Met de populariteit van de euro is het op de valutamarkten ineens gedaan. Begin december stond euro nog op $1,51, maar daarvan was donderdag 17 december nog maar $1,43 over. Acht cent in een paar dagen is heel veel. Zie de spectaculaire duikvlucht op de grafiek. Het zou de dollar zijn, die ging dalen. Dat doet de dollar ook nog steeds, maar niet ten opzichte van de euro. Want het vertrouwen van de markt in de euro is nog kleiner dan het vertrouwen in de dollar.
Er zijn een paar redenen. Allereerst, zegt The Wall Street Journal, is er natuurlijk Griekenland dat de kwetsbaarheid van de euro blootlegt. Daar kwam deze week het nieuws bij dat Oostenrijk zich gedwongen zag een grote bank te nationaliseren, omdat die op omvallen stond. Dat bracht de markt tot de (begrijpelijke en mogelijk terechte) conclusie dat veel Europese banken nog lang niet uit de zorgen zijn.

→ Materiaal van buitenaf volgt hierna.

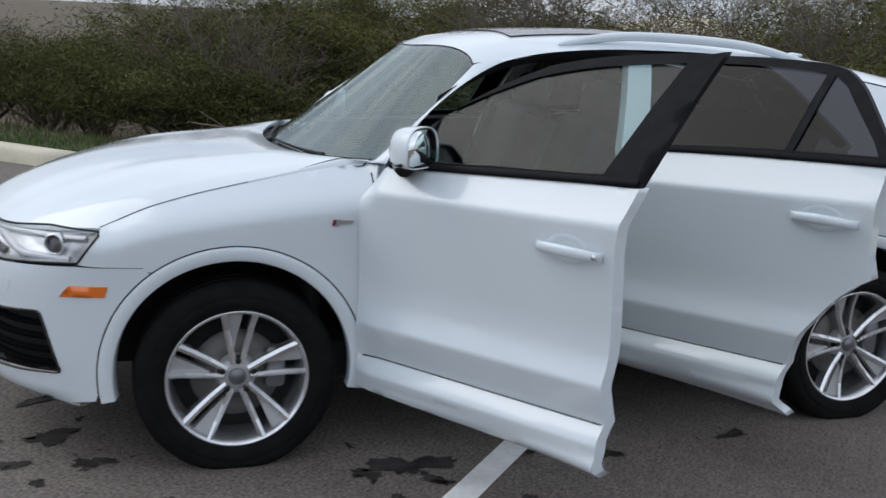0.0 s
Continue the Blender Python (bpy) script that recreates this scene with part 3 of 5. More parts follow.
def panel(name, loop, place, material, parent, holes=(), step=0.03, lip=0.014, label="", inward=None, move=None, flip=False, creases=()):
    """A sheet over a 2D outline with holes, laid on a surface by place(a, b) -> points, its edges turned in by lip along inward."""
    loops = [densify(list(loop), step)] + [densify(list(h), step) for h in holes]
    verts, edges = [], []
    for lp in loops:
        n0 = len(verts)
        verts += lp
        edges += [(n0 + k, n0 + (k + 1) % len(lp)) for k in range(len(lp))]
    rim = len(verts)
    lo, hi = np.min(loops[0], axis=0), np.max(loops[0], axis=0)
    gx, gy = np.meshgrid(np.arange(lo[0] + step / 2, hi[0], step), np.arange(lo[1] + step / 2, hi[1], step))
    pts = np.stack([gx.ravel(), gy.ravel()], 1)
    keep = inside(pts, loops[0])
    for h in loops[1:]:
        keep &= ~inside(pts, h)
    pts = pts[keep]
    edge_pts = np.array(verts)
    if creases:
        cs = np.array([(x, c + 0.045 * min(max(-0.45 - x, 0), 2.0)) for c in creases for x in np.arange(lo[0] + 0.012, hi[0], step)])
        cs = cs[inside(cs, loops[0])]
        d = np.array([np.min(np.abs(p[1] - cs[np.abs(cs[:, 0] - p[0]) < step][:, 1]), initial=1) for p in pts])
        pts = np.concatenate([pts[d > step * 0.4], cs])
    if len(pts):
        d = np.min(np.hypot(pts[:, None, 0] - edge_pts[None, :, 0], pts[:, None, 1] - edge_pts[None, :, 1]), axis=1)
        pts = pts[d > (0.004 if creases else step * 0.45)]
    allv = [Vector(v) for v in verts] + [Vector(p) for p in pts.tolist()]
    ov, _, of, _, _, _ = delaunay_2d_cdt(allv, edges, [], 0, 1e-6, False)
    c2 = np.array([tuple(v) for v in ov])
    cen = np.array([c2[list(f)].mean(0) for f in of])
    ok = inside(cen, loops[0])
    for h in loops[1:]:
        ok &= ~inside(cen, h)
    tri = [tuple(f) for f, k in zip(of, ok) if k]
    p3 = place(c2[:, 0], c2[:, 1])
    a = p3[tri[0][1]] - p3[tri[0][0]]
    bm = bmesh.new()
    vs = [bm.verts.new(tuple(p)) for p in p3]
    for f in tri:
        try:
            bm.faces.new([vs[i] for i in f])
        except ValueError:
            pass
    bmesh.ops.delete(bm, geom=[v for v in bm.verts if not v.link_faces], context="VERTS")
    if flip:
        bmesh.ops.reverse_faces(bm, faces=bm.faces[:])
    if lip:
        bm.normal_update()
        border = [e for e in bm.edges if len(e.link_faces) == 1]
        made = bmesh.ops.extrude_edge_only(bm, edges=border)["geom"]
        new_v = {v for v in made if isinstance(v, bmesh.types.BMVert)}
        for v in new_v:
            if inward is not None:
                v.co += Vector(inward) * lip
            else:
                nb = [e.other_vert(v) for e in v.link_edges if e.other_vert(v) not in new_v]
                nn = nb[0].normal if nb else v.normal
                v.co -= nn * lip
        for e in border:
            e.smooth = False
        bmesh.ops.recalc_face_normals(bm, faces=[f for f in bm.faces])
    if move is not None:
        bmesh.ops.transform(bm, matrix=move, verts=bm.verts)
    ob = part(name, bm, material, parent, label)
    return ob


def arc(cx, cz, r, a0, a1, n=16):
    return [(cx + r * math.cos(radians(a0 + (a1 - a0) * k / n)), cz + r * math.sin(radians(a0 + (a1 - a0) * k / n))) for k in range(n + 1)]


def line3(f, ts):
    return np.array([f(t) for t in ts], float)


def grid(name, rows, material, parent, label="", move=None, lip=0.0):
    """A sheet through rows of 3D points."""
    rows = np.array(rows, float)
    n, m = rows.shape[:2]
    bm = bmesh.new()
    vs = [bm.verts.new(tuple(p)) for p in rows.reshape(-1, 3)]
    for i in range(n - 1):
        for j in range(m - 1):
            q = [vs[i * m + j], vs[(i + 1) * m + j], vs[(i + 1) * m + j + 1], vs[i * m + j + 1]]
            bm.faces.new(q)
    if lip:
        bm.normal_update()
        ring = [e for e in bm.edges if len(e.link_faces) == 1]
        for e in ring:
            e.smooth = False
        made = bmesh.ops.extrude_edge_only(bm, edges=ring)["geom"]
        for v in made:
            if isinstance(v, bmesh.types.BMVert):
                v.co.z -= lip
    if move is not None:
        bmesh.ops.transform(bm, matrix=move, verts=bm.verts)
    return part(name, bm, material, parent, label)


CAR = empty("car", pose(-2.441, 3.718, 0, 0, 0, 223.4), "white compact crossover with open driver side doors, parked across bays", "car")
R_F, R_R, AX_F, AX_R, HUB = 0.398, 0.415, -0.014, -2.603, 0.342
FLARE = 0.054
ZH = curve((-0.55, 1.072), (-0.46, 1.060), (-0.31, 1.038), (-0.05, 0.988), (0.24, 0.916), (0.43, 0.838))
BELT = curve((-0.3, 1.057), (-0.38, 1.062), (-1.28, 1.124), (-2.0, 1.172), (-2.6, 1.196))
TOP = curve((-0.36, 1.045), (-0.40, 1.07), (-0.55, 1.178), (-0.70, 1.281), (-0.86, 1.365), (-1.034, 1.435), (-1.25, 1.476), (-1.535, 1.498), (-1.85, 1.502), (-2.05, 1.496), (-2.16, 1.482), (-2.23, 1.445), (-2.40, 1.262), (-2.47, 1.19))
ROOFC = curve((-0.8, 1.488), (-0.95, 1.517), (-1.2, 1.556), (-1.6, 1.578), (-2.1, 1.565), (-2.6, 1.522), (-3.0, 1.468))
EDGEZ = curve((-0.70, 1.283), (-0.86, 1.367), (-1.034, 1.437), (-1.25, 1.479), (-1.535, 1.502), (-1.85, 1.508), (-2.1, 1.500), (-2.5, 1.452), (-3.0, 1.388))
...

En dan zijn er nog de economische cijfers. Het herstel in Europa komt amper op gang, in tegendeel, in de eurozone kromp het binnenlands product in het derde kwartaal met 4,8 procent. Dat was het eerste kwartaal dat de Amerikaanse economie weer groeide. Bovendien daalde in november in Duitsland, de grootste economie van de Eurozone, het vertrouwen van bedrijven in de economie.